Sarkozy, por su parte, no la tiene más fácil, a pesar de su energía. Hace pocos meses, nadie daba un peso por su candidatura, pero el mandatario ha sabido darle una vuelta de tuerca a la elección, poniendo algo de incertidumbre. Por de pronto, logró revertir la tendencia para la primera vuelta, donde los sondeos lo dan en primer lugar. Sarkozy ha puesto todas sus fichas allí, pues sabe que su única posibilidad de triunfo es repetir la proeza de 2007: sacarle varios puntos a su contrincante socialista en la primera vuelta, y generar a partir de allí una tendencia ascendente para el balotaje. Sin embargo, se ve gastado como para triunfar en un ambiente hostil. Tiene a su haber el manejo de la crisis económica y el liderazgo internacional, pero también tiene un largo pasivo. Su estilo frívolo en el ejercicio del poder no termina de convencer a los franceses, más acostumbrados a la figura sobria del monarca republicano. Sarkozy vive en una agitación constante, pero aquello es vano: es más efectista que efectivo. Como si esto fuera poco, tiene a una candidata fuerte a su derecha: Marine Le Pen, quien marca 15 puntos en las encuestas, le impide adoptar un tono más moderado.
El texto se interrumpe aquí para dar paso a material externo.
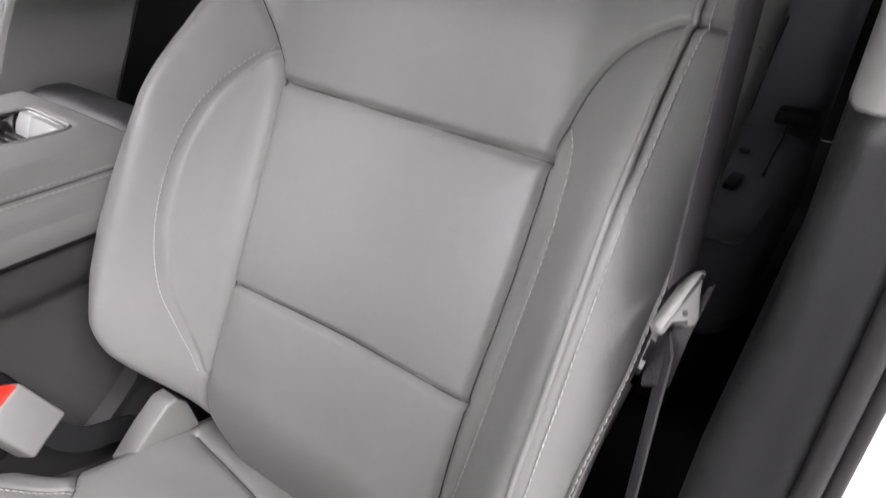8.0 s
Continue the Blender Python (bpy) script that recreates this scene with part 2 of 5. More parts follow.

El cuadro entonces es el siguiente: dos candidatos favoritos, pero cada uno presionado por su extremo respectivo. El efecto es que la campaña tiende a girar en torno a los problemas de los extremos. Dicho de otro modo, ni Sarkozy ni Hollande han logrado imponer su propia agenda, y han seguido simplemente la retórica de los extremos. En esa lógica, los verdaderos problemas no son ni siquiera mencionados, justamente porque el extremismo se caracteriza por el simplismo intelectual: Mélenchon quiere resolverlo todo expulsando a los ricos, Le Pen expulsando a los extranjeros. En rigor, hay un solo candidato que tiene un discurso (relativamente) sincero, el centrista François Bayrou. Sin embargo, Bayrou se condenó hace años a un aislamiento político que lo tiene estancado en un 10% (obtuvo 18% en 2007).
Así las cosas, la campaña francesa abre una pregunta central sobre la situación de las democracias contemporáneas. Porque uno puede preguntarse cuán legítimo es un gobierno que accede al poder prometiendo medidas imposibles de aplicar. La dinámica obliga a los candidatos a esconder la realidad eludiendo las preguntas incómodas, pero eso tiene un costo altísimo en la credibilidad del sistema. Quizás habría que buscar por acá las causas profundas de la crisis de la democracia representativa, que necesita una buena dosis de verdad (en quien emite y en quien recibe) para poder funcionar.